Summing Up Pedestrian Deaths Much Better Than Better Burque

Better Burque has written a large number of posts this year on the issue of pedestrian safety and deaths. If you’re interested in the subject, but missed these earlier posts, you can save a great deal of time by instead reading this simply stellar “rumination” on the subject by a team of Taproot Edmonton writers led by Karen Unland.

The essay captures all of what BB has rolled around this year and does so both far more eloquently and with tons of terrific quotes from experts and data. We could pull any quote/section with good effect, but here’s an extended excerpt  that echoes much of BB’s evolution in thinking about how to “cover” the subject:

Dr. Darren Markland certainly thinks so. As an emergency room doctor at the Royal Alexandra Hospital, he regularly puts people back together again, or at least tries, after they’ve been hit by drivers.

Markland suggests if media spent more time and resources covering stories that humanize pedestrians who have been killed or seriously injured — the same types of stories that help people learn about the victims of homicides — Edmontonians would be more aware about the dangers pedestrians and cyclists face every day.

He says the lack of awareness about pedestrians who lost their lives or who have been critically injured has resulted in little influence to get city leaders to overhaul city infrastructure to make it safer.

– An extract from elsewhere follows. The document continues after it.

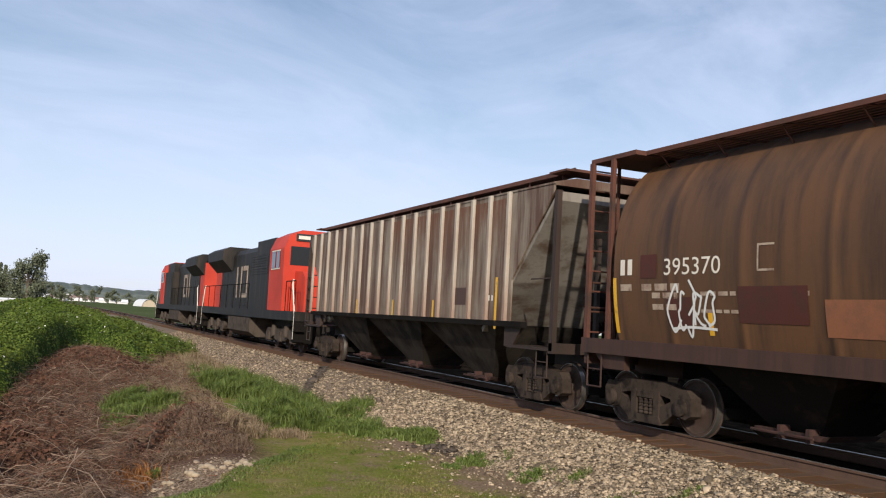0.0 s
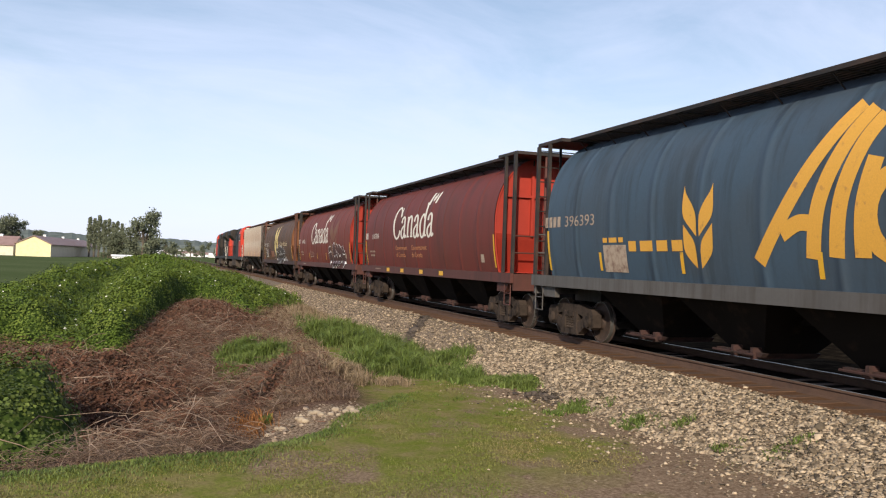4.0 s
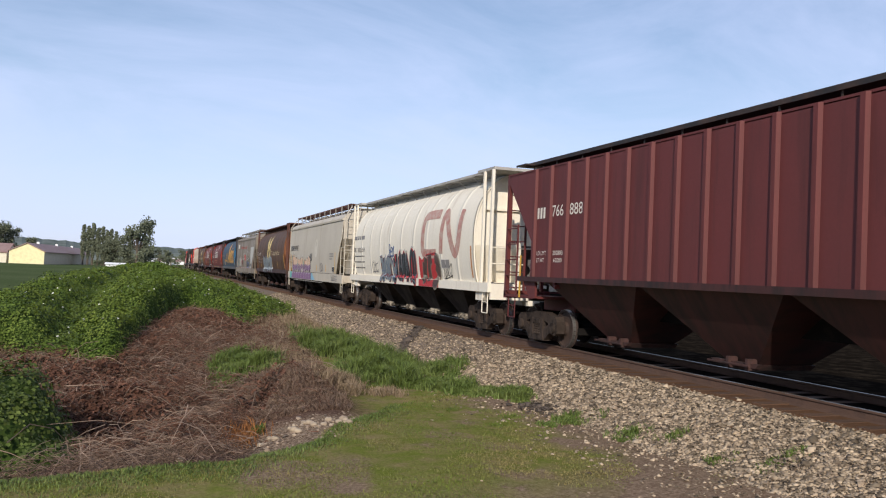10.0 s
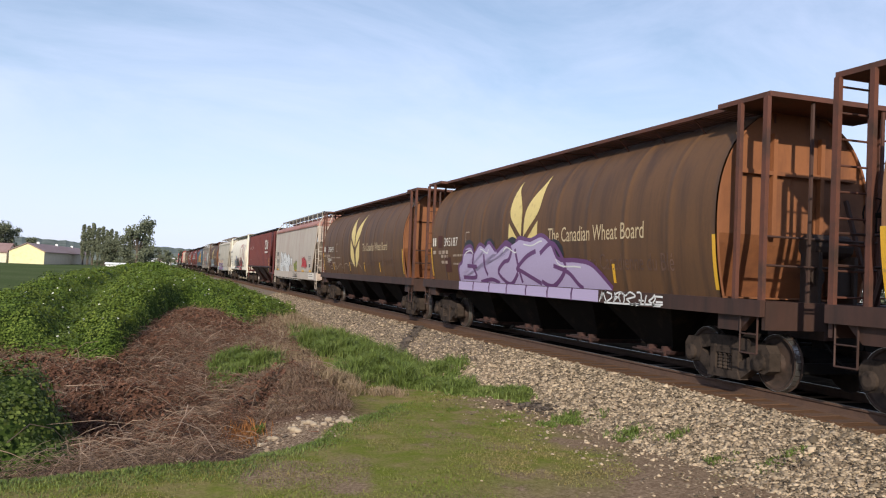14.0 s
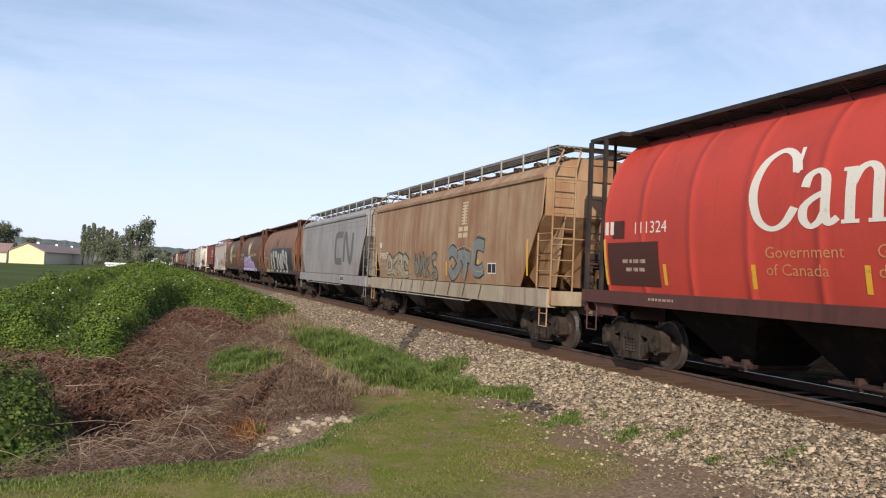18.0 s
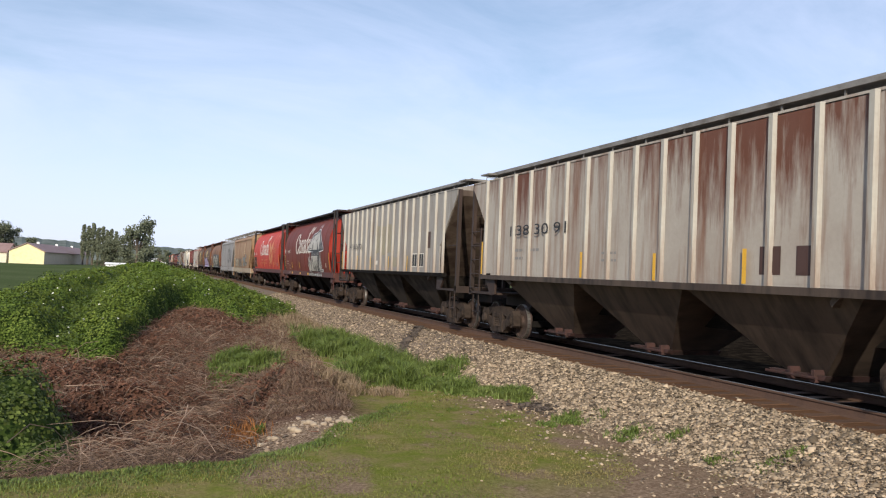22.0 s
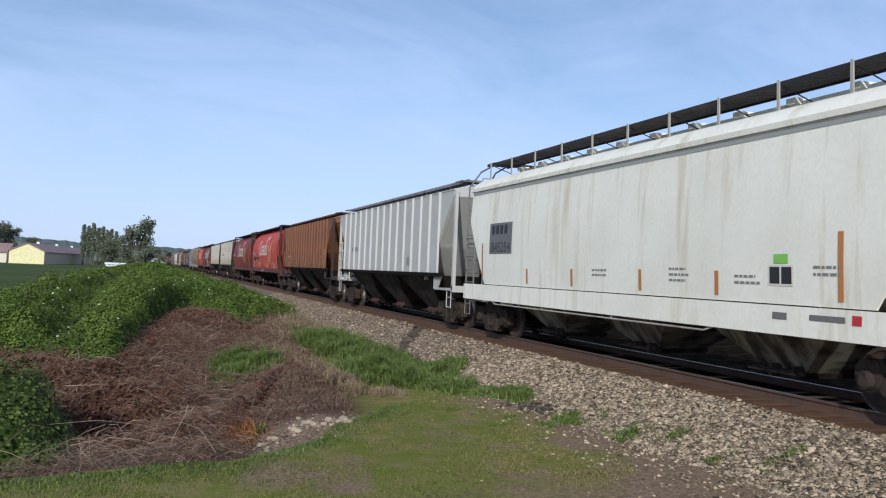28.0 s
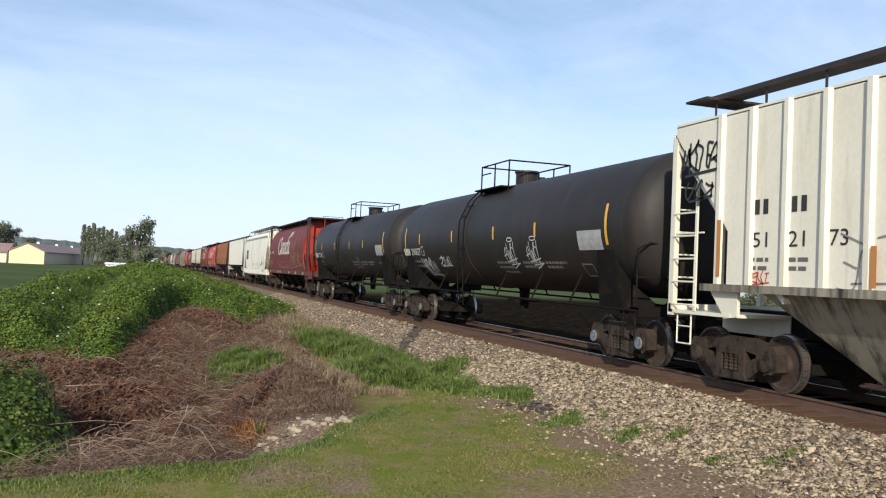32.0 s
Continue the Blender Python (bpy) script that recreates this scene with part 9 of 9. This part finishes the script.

“We spend a lot of time de-personalizing the victims of pedestrian deaths so that we can cope with not committing to making changes that have to occur on the roads,” said Markland.

“It’s (easier) to maintain the convenience of being able to drive a vehicle in one of the most poorly designed cities in Canada.”

As the 140-character universe puts it these days: This.

“De-personalizing the victims of pedestrian deaths” is clearly, and painfully, apparent in Edmonton, Albuquerque and just about everywhere else. For contrast from the rampant “de-personalized” norm, read this first-person account by former New York Times executive editor Jill Abramson about her experience of being seriously injured walking in Manhattan, including similar experiences by several other NYT staffers.

If all pedestrian incidents were reported with the depth of the Abramson piece, where would we be in Edmonton, Albuquerque, NYC, etc.? Heck, what if we at least delved into such depth with 1/4 of pedestrian fatalities? What would our roads look like? What would the pedestrian fatality rate be?


(Typical graphic on pedestrian fatalities “news” stories, this one from KOAT. You can’t get any more symbolically de-personalized than this.)

After quite a bit of “rumination” myself about this, it’s pretty apparent the next step for BB is to go deeper and speak directly with victims, where possible, and families affected by this issue. Ranting, data and more ranting isn’t cutting it. To this end, I have a few IPRA requests and such percolating toward getting victim names and such, information that is, as you know, very rarely made available by police in news reports. We’ll see where that gets us.

In the meantime, BB will tend to post about other matters. Any more ranting/data/ranting is not only wastefully unnecessary but reverberates the de-personalized mantra. IPRA process and all in mind, any personal stories and information you might want to pass our way is extremely welcomed.